**WHAT IS NEEDED:**
In the listing below, find the line holding "finishes the script." and the line holding "return Matrix.Translation((side *". Write out those two lines and all lines between, exactly, and nothing more.

[PROVIDED RECORDS start]

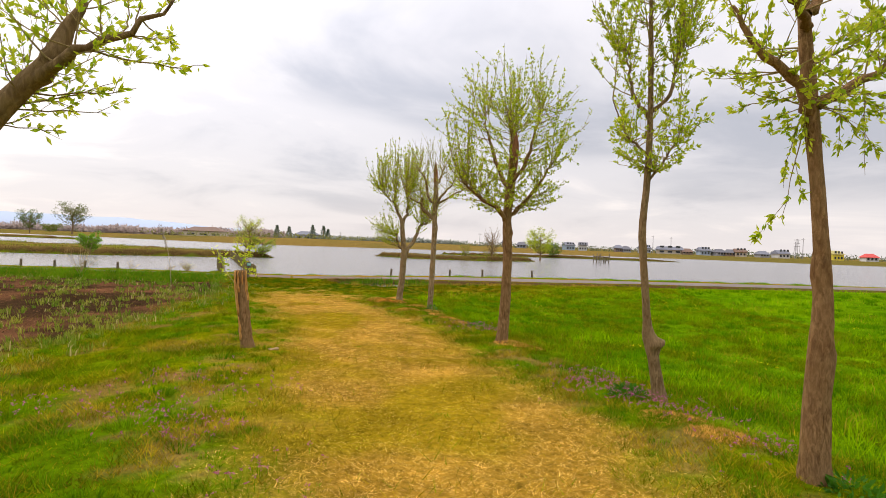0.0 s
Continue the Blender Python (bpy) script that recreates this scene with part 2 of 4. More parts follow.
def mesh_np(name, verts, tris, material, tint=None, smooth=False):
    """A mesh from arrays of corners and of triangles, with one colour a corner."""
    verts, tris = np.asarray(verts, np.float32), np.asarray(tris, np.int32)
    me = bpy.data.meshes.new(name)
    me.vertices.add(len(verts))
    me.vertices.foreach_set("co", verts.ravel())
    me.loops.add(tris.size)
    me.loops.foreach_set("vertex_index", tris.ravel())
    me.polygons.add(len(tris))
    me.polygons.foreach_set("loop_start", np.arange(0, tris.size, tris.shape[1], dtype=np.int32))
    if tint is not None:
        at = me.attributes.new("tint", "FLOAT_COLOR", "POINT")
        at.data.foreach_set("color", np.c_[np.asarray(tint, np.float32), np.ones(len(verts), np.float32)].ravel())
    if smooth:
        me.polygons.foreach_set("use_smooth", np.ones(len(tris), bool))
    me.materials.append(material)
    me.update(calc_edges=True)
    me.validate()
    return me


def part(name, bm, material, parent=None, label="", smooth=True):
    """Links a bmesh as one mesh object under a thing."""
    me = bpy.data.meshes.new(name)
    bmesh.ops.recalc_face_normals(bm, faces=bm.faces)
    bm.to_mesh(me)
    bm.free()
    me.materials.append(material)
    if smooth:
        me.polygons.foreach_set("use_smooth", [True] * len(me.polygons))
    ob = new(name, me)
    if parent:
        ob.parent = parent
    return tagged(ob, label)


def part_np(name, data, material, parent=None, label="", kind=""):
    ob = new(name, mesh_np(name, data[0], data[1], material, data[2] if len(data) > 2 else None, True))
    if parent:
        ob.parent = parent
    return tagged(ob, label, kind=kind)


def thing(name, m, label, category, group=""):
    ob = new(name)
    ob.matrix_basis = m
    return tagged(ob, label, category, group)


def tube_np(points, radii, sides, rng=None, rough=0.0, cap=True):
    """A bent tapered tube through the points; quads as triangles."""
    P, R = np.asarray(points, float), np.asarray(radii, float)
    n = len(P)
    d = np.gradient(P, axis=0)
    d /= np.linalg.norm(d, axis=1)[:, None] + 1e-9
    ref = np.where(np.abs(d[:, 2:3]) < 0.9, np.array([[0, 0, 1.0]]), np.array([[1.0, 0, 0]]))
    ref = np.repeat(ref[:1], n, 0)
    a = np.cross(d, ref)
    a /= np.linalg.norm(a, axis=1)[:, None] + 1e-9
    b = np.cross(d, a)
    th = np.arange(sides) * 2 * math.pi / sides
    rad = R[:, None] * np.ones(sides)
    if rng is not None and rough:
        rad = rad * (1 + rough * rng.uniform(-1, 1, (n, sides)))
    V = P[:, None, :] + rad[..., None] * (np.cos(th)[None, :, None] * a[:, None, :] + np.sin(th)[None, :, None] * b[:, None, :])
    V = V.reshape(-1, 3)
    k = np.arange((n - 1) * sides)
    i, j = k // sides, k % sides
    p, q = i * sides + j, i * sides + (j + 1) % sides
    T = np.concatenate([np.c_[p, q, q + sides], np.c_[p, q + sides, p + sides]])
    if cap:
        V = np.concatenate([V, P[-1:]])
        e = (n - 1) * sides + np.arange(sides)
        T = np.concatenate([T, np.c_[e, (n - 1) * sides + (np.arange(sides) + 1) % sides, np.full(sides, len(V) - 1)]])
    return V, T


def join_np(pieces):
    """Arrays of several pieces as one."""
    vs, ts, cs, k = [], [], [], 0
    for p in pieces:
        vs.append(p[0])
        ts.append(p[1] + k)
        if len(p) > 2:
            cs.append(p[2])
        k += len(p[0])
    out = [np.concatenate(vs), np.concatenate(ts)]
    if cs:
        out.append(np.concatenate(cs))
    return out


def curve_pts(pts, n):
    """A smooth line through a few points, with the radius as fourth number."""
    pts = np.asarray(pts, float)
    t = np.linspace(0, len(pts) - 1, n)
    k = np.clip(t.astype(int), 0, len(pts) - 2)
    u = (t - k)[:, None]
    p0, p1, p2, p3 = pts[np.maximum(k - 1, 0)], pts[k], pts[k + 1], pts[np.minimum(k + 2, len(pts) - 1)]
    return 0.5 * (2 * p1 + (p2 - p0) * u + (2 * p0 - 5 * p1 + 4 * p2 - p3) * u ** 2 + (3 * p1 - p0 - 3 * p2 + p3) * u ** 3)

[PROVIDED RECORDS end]
[PROVIDED RECORDS start]

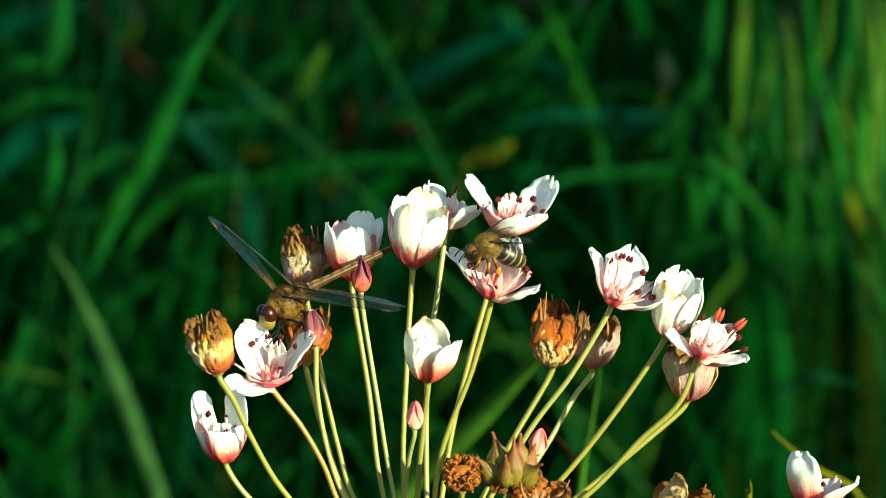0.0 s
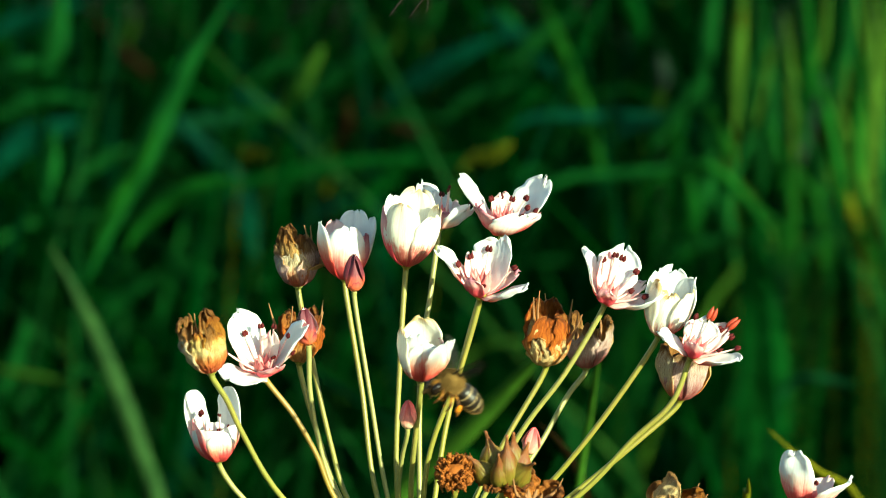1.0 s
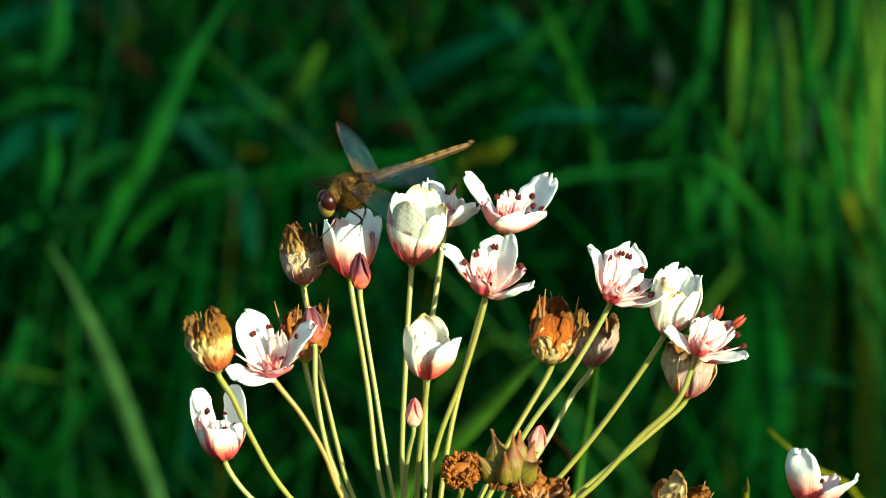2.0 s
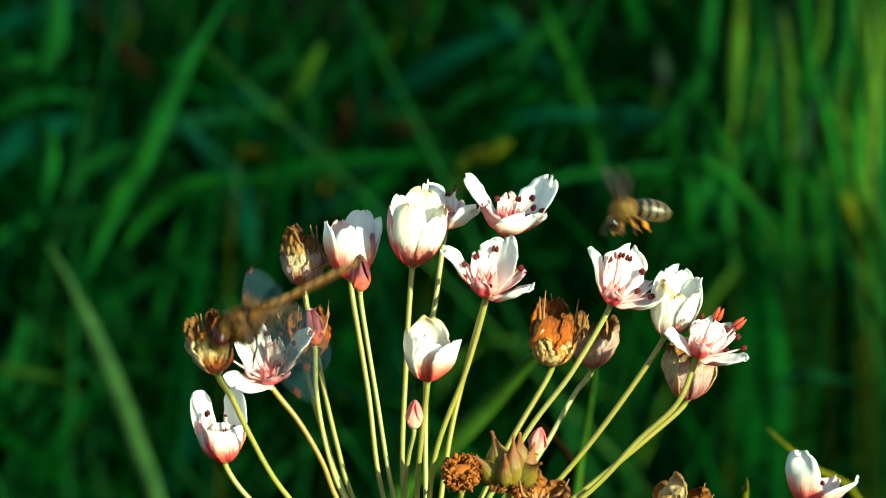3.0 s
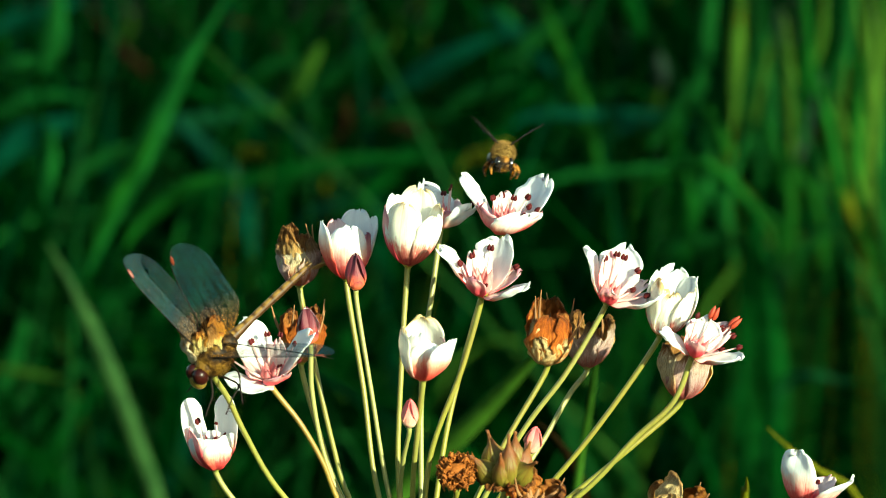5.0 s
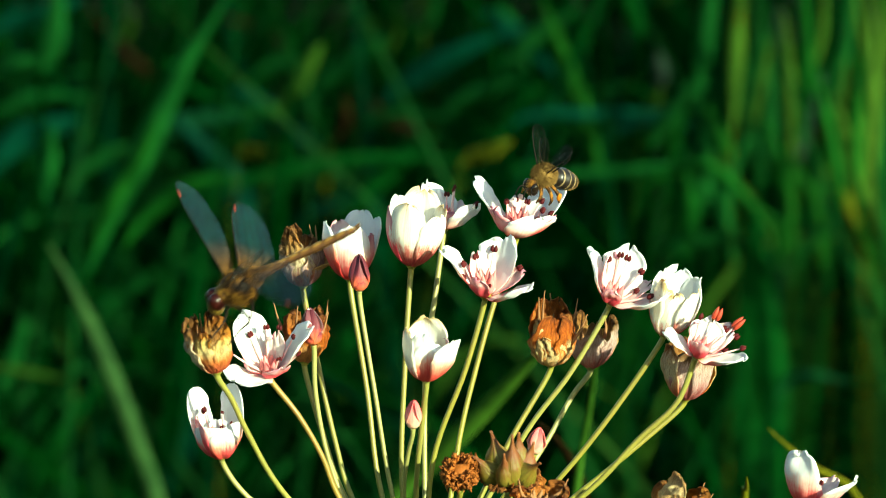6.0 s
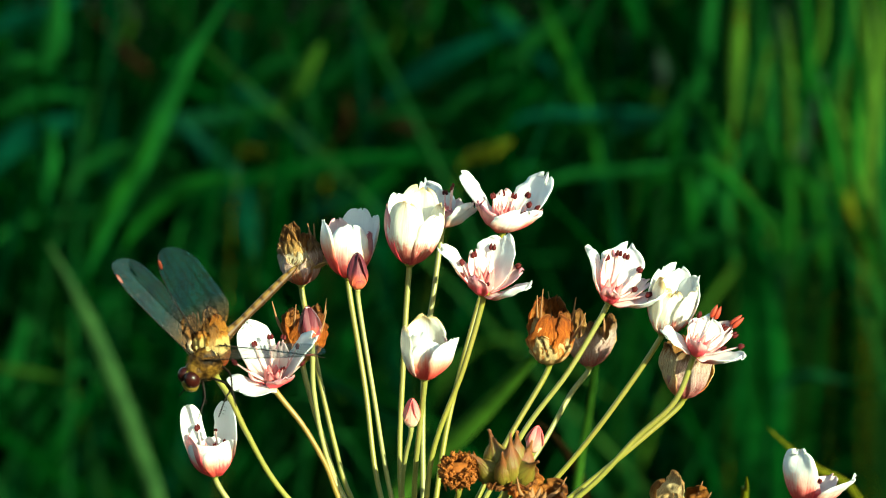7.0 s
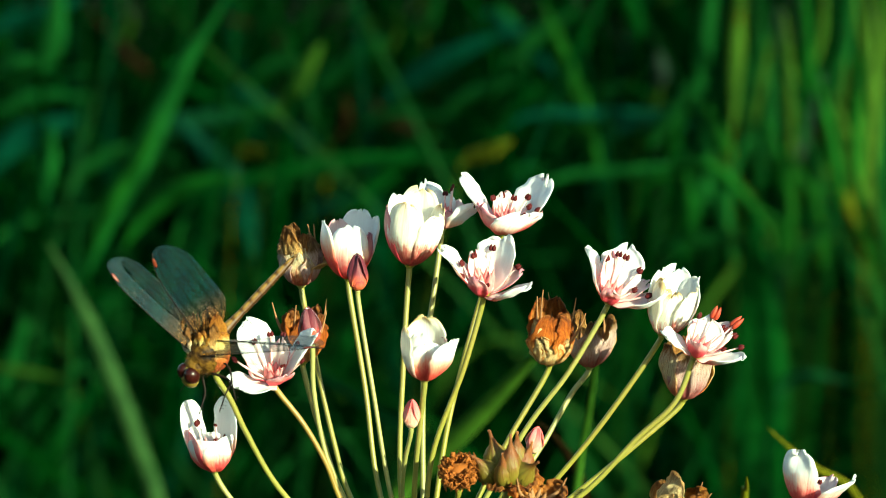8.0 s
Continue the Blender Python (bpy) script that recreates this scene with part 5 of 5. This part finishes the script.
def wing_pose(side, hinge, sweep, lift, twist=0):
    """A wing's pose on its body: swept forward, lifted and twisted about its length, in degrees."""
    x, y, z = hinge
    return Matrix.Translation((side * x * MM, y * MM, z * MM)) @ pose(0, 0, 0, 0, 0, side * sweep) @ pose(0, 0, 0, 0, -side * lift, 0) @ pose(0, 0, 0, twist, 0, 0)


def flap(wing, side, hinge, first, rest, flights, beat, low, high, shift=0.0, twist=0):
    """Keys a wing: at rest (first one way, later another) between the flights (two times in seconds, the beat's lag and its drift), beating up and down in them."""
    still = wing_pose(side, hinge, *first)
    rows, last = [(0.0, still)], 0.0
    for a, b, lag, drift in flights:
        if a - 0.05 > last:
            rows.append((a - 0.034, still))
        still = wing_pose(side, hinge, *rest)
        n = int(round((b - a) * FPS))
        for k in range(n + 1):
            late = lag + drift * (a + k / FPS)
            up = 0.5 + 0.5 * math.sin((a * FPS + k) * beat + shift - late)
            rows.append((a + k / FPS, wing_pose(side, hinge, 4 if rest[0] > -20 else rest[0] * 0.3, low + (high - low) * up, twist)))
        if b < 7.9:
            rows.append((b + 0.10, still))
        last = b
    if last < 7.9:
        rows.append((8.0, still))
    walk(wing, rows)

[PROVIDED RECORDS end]

**RESPONSE TO THIS EXERCISE:**
Continue the Blender Python (bpy) script that recreates this scene with part 5 of 5. This part finishes the script.
def wing_pose(side, hinge, sweep, lift, twist=0):
    """A wing's pose on its body: swept forward, lifted and twisted about its length, in degrees."""
    x, y, z = hinge
    return Matrix.Translation((side * x * MM, y * MM, z * MM)) @ pose(0, 0, 0, 0, 0, side * sweep) @ pose(0, 0, 0, 0, -side * lift, 0) @ pose(0, 0, 0, twist, 0, 0)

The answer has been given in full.